Stated task: Copy the data exactly as it appears, and do not include any pictures.

START

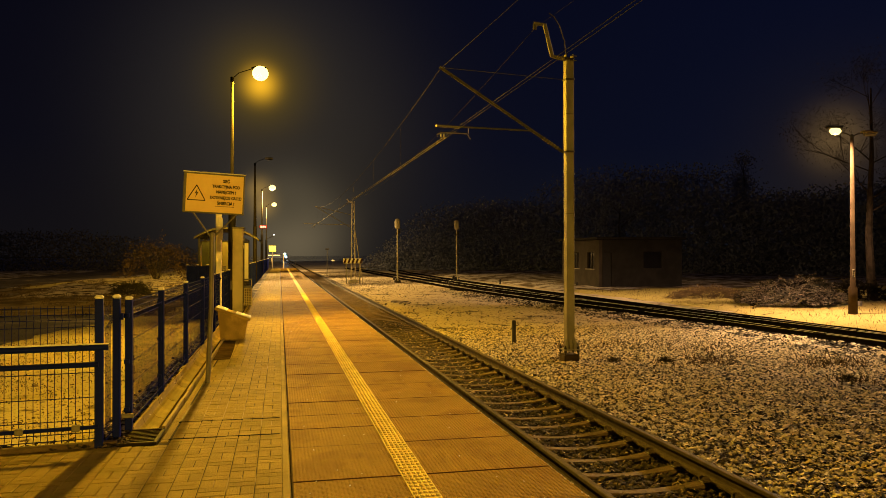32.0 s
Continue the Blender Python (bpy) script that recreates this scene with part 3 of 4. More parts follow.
# crumbs of snow along the platform's edge
crumb_y = rng.uniform(3.5, 60, 900)
crumbs = rng.uniform(EDGE - 0.025, EDGE - 0.006, 900)
scatter("snow_crumbs", M_CAP_SNOW, crumbs, crumb_y, np.full(900, 0.003), 0.0045, "crumbs of snow along the platform edge", "snow", flat=0.7)
# kerb between slabs and paving
kb = Shape()
kb.box(0.058, 0, -0.062, 0.058, 0.997, 0.12, 0.004)
KERB = kb.mesh("kerb", M_KERB)
for i in range(132):
    o = part("kerb", KERB, None, platform)
    o.location = (0, -28.5 + i, random.uniform(-0.003, 0.0))
# tactile strip
tl = Shape()
tl.box(1.022, 0, 0.003, 0.198, 0.397, 0.006, 0.002)
studs = Shape()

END

Written solution:
32.0 s
Continue the Blender Python (bpy) script that recreates this scene with part 3 of 4. More parts follow.
# crumbs of snow along the platform's edge
crumb_y = rng.uniform(3.5, 60, 900)
crumbs = rng.uniform(EDGE - 0.025, EDGE - 0.006, 900)
scatter("snow_crumbs", M_CAP_SNOW, crumbs, crumb_y, np.full(900, 0.003), 0.0045, "crumbs of snow along the platform edge", "snow", flat=0.7)
# kerb between slabs and paving
kb = Shape()
kb.box(0.058, 0, -0.062, 0.058, 0.997, 0.12, 0.004)
KERB = kb.mesh("kerb", M_KERB)
for i in range(132):
    o = part("kerb", KERB, None, platform)
    o.location = (0, -28.5 + i, random.uniform(-0.003, 0.0))
# tactile strip
tl = Shape()
tl.box(1.022, 0, 0.003, 0.198, 0.397, 0.006, 0.002)
studs = Shape()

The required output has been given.